The main character in the book is Lyra and her daemon Pantalaimon. The story starts in Oxford, and moves more and more North toward the Aurora Borealis. Gobblers have begun to steal children and send them North. Nobody knows who the Gobblers are, and what they are doing with the children. Lyra becomes involved with a rescue effort by the 'gyptians' who have most suffered the stealing of children.
The journey north includes the meeting of other characters, notably Serafina Pekkala a queen of witches, Iorek Byrnison a king of bears, and Lee Scoresby a Texan. Lord Asriel is being held captive by armored bears, by order of Mrs. Coulter, head of the General Oblation Board (gobblers).
There are battles, journeys, and a quest for understanding Dust.
I began to have difficulty with the book on the first page. As Lyra is introduced, her 'daemon' is right by her side. After a few pages of reading about Lyra and Pantalaimon's interactions, I finally went to the dictionary to get some understanding.
|1.||Classical Mythology. |
It can also be translated as 'demon', as in evil supernatural being, but I took the mythical definition. As the book progressed, the interplay between humans and their daemons became more and more important and I became more and more appreciative of the role that they played. I kept telling Marc what a 'genius literary tool' it was, because it told the story perfectly.
The other difficulty that I had with the book was Pullman's language. My daily reading level hovers somewhere around 'hop on pop', and Pullman is very intelligent in his writing. There were a combination of words and places that I did not know and that he has made up. Science and myth meet in this story.
I love this story. It is good guys against bad guys. It becomes an encounter of greed and fear against the innocence of children.
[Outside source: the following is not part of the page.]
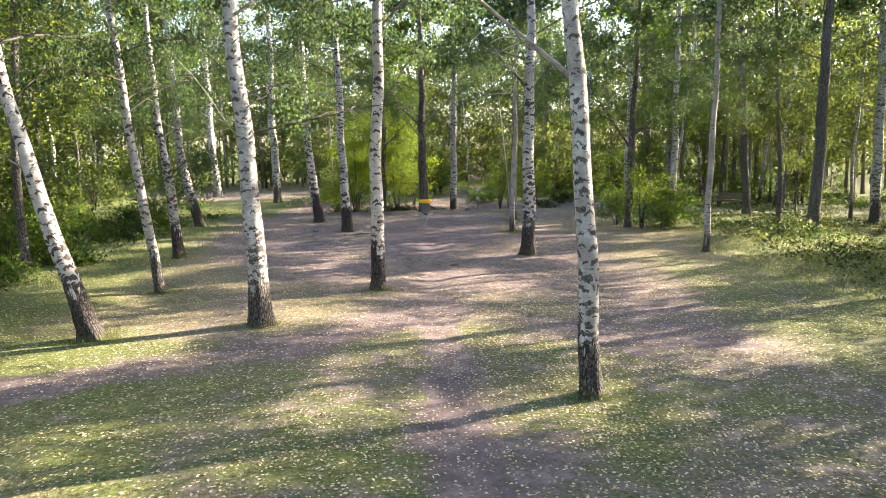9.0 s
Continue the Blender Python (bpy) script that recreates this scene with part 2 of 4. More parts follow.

It is about an attempt understand 'human nature' and our place in a 'war that we are born into'.
Lyra and Pantalaimon (her daemon) are an amazing team. Pantalaimon pushes Lyra when she needs to be pushed, comforts her when she needs comfort, counsels her when she needs counsel.
Serafina Pekkala and Lee Scoresby have a great conversation about being born into a war.
Lyra and Iorek Byrnison talk about what the armor means to the bear in comparison to what a daemon means to a human.
The quest that overtly brings the gyptians and Lyra north is to save the children that have been stolen. I found this particularly interesting in light of child traffiking, child soldiers, and child sex slaves.
Many times over, Lyra found herself at the end of herself, and had to go on anyway. Her courage and strength, and her alliance with interesting and wonderful friends were a beautiful mix. Throughout the book, there is talk and understanding that Lyra has a particular destiny, but Lyra isn't a destiny character. She is a hero only in her love and work with those around her, not as a stand-alone by any means.
I am so thankful that I was provoked to reading this book. I am looking forward to the movie, though I know it won't be as good as the book. And I plan to be at the library at opening time tomorrow to pick up the next book.
I would not consider comparing this with Narnia or Lord of the Rings or even Harry Potter. I might compare some of L'Engle's writing with Pullman. I would not yet have Caleb read this book (he has read much of Potter and Narnia) for the same reason I wouldn't hand him Lord of the Rings... it is just a little above his level of reading comprehension. But I look forward to reading it with him in a few years. It is incredibly refreshing and exciting to find a new author, and I will continue to post reviews as I finish his trilogy.